眾說紛紜,在美國的新聞學,一條新聞的長度是三分鐘,現在我們見到的新聞,只有廣告般,十秒起跳的單位,於是訊息破碎,沒有前因後果,閱聽人對媒體,姿態是質疑的,「甚至當成茶餘笑談」,曾在香港光華中心服務的平路說。但光明與樂觀,平路在小說以及之於這個社會,從沒質疑過。「很多人說這世界沒救了,那不就不用活了嗎?社會不夠好,那是我們做得不夠,人要活下去,不樂觀是不行的。」平路接補,過度雞婆,台灣人的熱情,在私領域的議題,就是一整個「亂入」。
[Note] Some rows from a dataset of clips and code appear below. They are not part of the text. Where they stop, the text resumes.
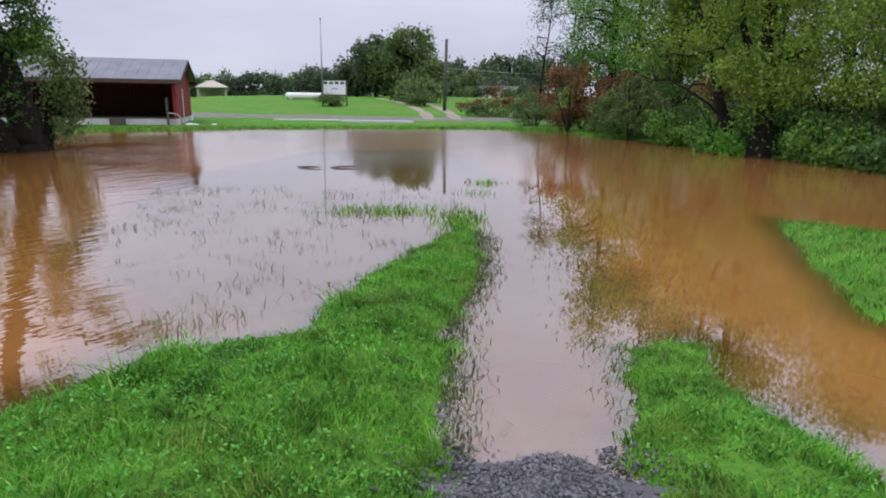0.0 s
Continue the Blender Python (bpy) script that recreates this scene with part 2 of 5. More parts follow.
M_STONE = surface("gravel_stones", (0.045, 0.042, 0.045), (0.18, 0.172, 0.18), 8, 0.5, 0.3, 60, vary=0.5, island=True)
M_ROAD = surface("worn_gravel", (0.10, 0.095, 0.075), (0.22, 0.20, 0.165), 1.5, 0.9, 0.4, 14)
M_BARK_PALE = surface("pale_grey_bark", (0.05, 0.055, 0.04), (0.22, 0.23, 0.18), 2.0, 0.95, 0.8, 8, (3, 3, 0.5))
M_TRACK = surface("pale_track", (0.20, 0.17, 0.11), (0.36, 0.31, 0.24), 1.2, 0.9, 0.3, 20)
M_CONCRETE = surface("pale_concrete", (0.42, 0.42, 0.41), (0.58, 0.58, 0.57), 2, 0.8, 0.3, 40)
M_RED = surface("barn_red_boards", (0.15, 0.013, 0.011), (0.26, 0.028, 0.022), 2.5, 0.75, 0.35, 30, (6, 6, 0.4))
# the barn red again, darkened: the shelter's inside shade is in the colour
M_RED_IN = surface("shaded_red_boards", (0.05, 0.008, 0.008), (0.10, 0.015, 0.014), 2.5, 0.85, 0.35, 30, (6, 6, 0.4))
M_ROOF = surface("grey_metal_roof", (0.13, 0.13, 0.145), (0.21, 0.21, 0.235), 1.2, 0.5, 0.1, 15, (1, 1, 1), 0.35)
M_TIMBER = surface("weathered_timber", (0.05, 0.042, 0.034), (0.13, 0.115, 0.095), 3, 0.9, 0.5, 25, (5, 5, 0.5))
M_WHITE = surface("white_paint", (0.55, 0.55, 0.54), (0.78, 0.78, 0.77), 1.4, 0.7, 0.2, 24)
M_BLOCK = surface("whitewashed_block", (0.42, 0.41, 0.42), (0.72, 0.71, 0.72), 1.3, 0.9, 0.4, 26, vary=0.12)
M_SHINGLE = surface("pale_grey_roofing", (0.20, 0.195, 0.21), (0.32, 0.315, 0.33), 1.5, 0.85, 0.3, 25)
M_RUST = surface("rusty_roof", (0.16, 0.06, 0.03), (0.30, 0.12, 0.06), 1.5, 0.8, 0.3, 25)
M_BROWN_DOOR = surface("brown_door_boards", (0.045, 0.032, 0.024), (0.10, 0.07, 0.05), 3, 0.85, 0.4, 30, (6, 6, 0.4))
M_BLACK = surface("black_opening", (0.008, 0.007, 0.007), (0.02, 0.018, 0.018), 3, 0.9, 0.1, 20)
M_RUBBER = surface("tyre_rubber", (0.012, 0.012, 0.012), (0.03, 0.03, 0.03), 6, 0.8, 0.2, 40)
M_BUS = surface("school_bus_yellow", (0.62, 0.27, 0.01), (0.78, 0.36, 0.015), 1.5, 0.35, 0.03, 12)
M_GLASS = surface("dark_window_glass", (0.015, 0.017, 0.02), (0.035, 0.04, 0.045), 2, 0.08, 0.0, 10, spec=0.6)
M_STEEL = surface("grey_steel", (0.22, 0.22, 0.23), (0.4, 0.4, 0.41), 3, 0.4, 0.1, 20, metal=0.6)
M_BLUE = surface("blue_plastic", (0.03, 0.12, 0.33), (0.05, 0.18, 0.42), 3, 0.5, 0.05, 20)
M_SIGN = surface("white_sign_board", (0.70, 0.70, 0.73), (0.82, 0.82, 0.85), 3, 0.5, 0.05, 20)
M_TANK = surface("white_tank_paint", (0.60, 0.60, 0.56), (0.78, 0.78, 0.74), 1.2, 0.45, 0.05, 10)
M_TAN = surface("tan_siding", (0.36, 0.33, 0.25), (0.50, 0.46, 0.36), 1.2, 0.8, 0.2, 20, (0.3, 0.3, 5))
M_WOOD_WET = surface("wet_driftwood", (0.018, 0.015, 0.012), (0.07, 0.06, 0.05), 4, 0.7, 0.6, 30)
M_STRAW = surface("dead_straw", (0.30, 0.24, 0.12), (0.50, 0.42, 0.24), 6, 0.8, 0.2, 30)
M_CAR = surface("white_car_paint", (0.60, 0.61, 0.62), (0.74, 0.75, 0.76), 1, 0.25, 0.0, 10)
M_SILVER = surface("silver_car_paint", (0.30, 0.31, 0.32), (0.42, 0.43, 0.44), 1, 0.25, 0.0, 10, metal=0.4)

# ---------------------------------------------------------------- mesh helpers
def link_mesh(name, me, material, parent=None, label=""):
    me.materials.append(material)
    ob = new(name, me)
    if parent:
        ob.parent = parent
    if label:
        ob["label"] = label
    return ob


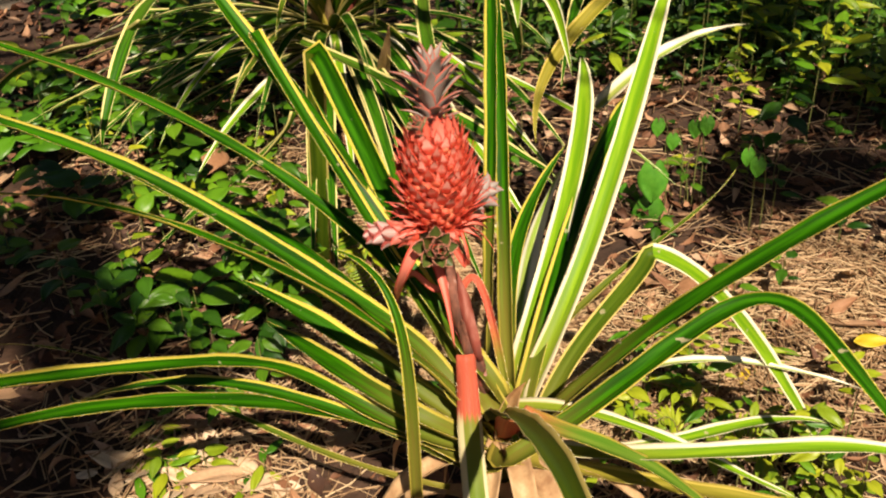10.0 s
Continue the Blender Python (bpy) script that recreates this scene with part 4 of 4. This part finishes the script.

「情慾跟性,華文世界當人一但到了某個年紀,他就可能是某某公司老闆,女性是誰人的媽,尤其是男性,必須的枷鎖跟社會責任,比起女性大得太多。」苦酒滿杯,台語歌的男性的心情,「所以我非常同情台灣的男性,尤其人到中年,到了老年,還要樂齡長者,還要社會典範;人,到底要為他人服務,要演一輩子嗎?」無從選擇,「自己到底是誰?」《黑水》的每一個犯人以及受害者,都在此忠孝節義,家庭倫理等框架下,一一抹除,無可出路,完全無聲,終於爆發,一起走向死路。「所以,到底為了什麼?在情感上無法如實表達,那麼,心機終究換來心機,那種一點點的傾慕,在年齡差,社經地位差的關係,他人,連當事人都覺得:髒。就算想交易,都無法出手。」你要什麼我要什麼,「大家都不誠實,新聞做不到說真相,只能靠虛構的小說。平凡的人手上都有一塊石頭,要丟向哪裡?要敲死他人還是擺自身下沉還是樂觀帶它同行,這都是選擇。」

而自身早早作出選擇的先行者,張愛玲,於創作者以及平凡如你我者,皆是很值得參考的前輩範例。「張愛玲開創國家民族之外,男性的社會教化的文字態度,他從細節的生活,翻轉虛妄的大傳統,我覺得文學要定義,除了抒情,就是細節,也就是文情。」平路說,張愛玲絕對是天才,十四歲就重新定義《鴻鸞禧》,《紅樓夢》以降的「小道」,張愛玲對人情的理解,她專心小情小愫,光明正大的說清楚這些傳統中不被看顧的,用各種巧妙的方法跟題材,非常透徹又聰明到底,如發生於香港的《傾城之戀》的戰火愛情,裡面根本沒有愛,對女性對愛情投入的強度,張愛玲直接戳破,「母愛,張愛玲早就戳破,當然,跟他自身遭遇有關。」她對抗傳統,又破除浪漫美夢,她與世界說,我們要活,我們就要現實,示範罵人的方法,歲月靜好在烽火時代不可能,回不去就是回不去了。「真實的底下,原來都是見不得人的。」

離座準備趕往下一個約會,年前的女子平路,腳步颯颯,回身,身影旋即消失在徐州路三角楓樹的水氣雨線,「清晰,這就是我對張愛玲的定義。」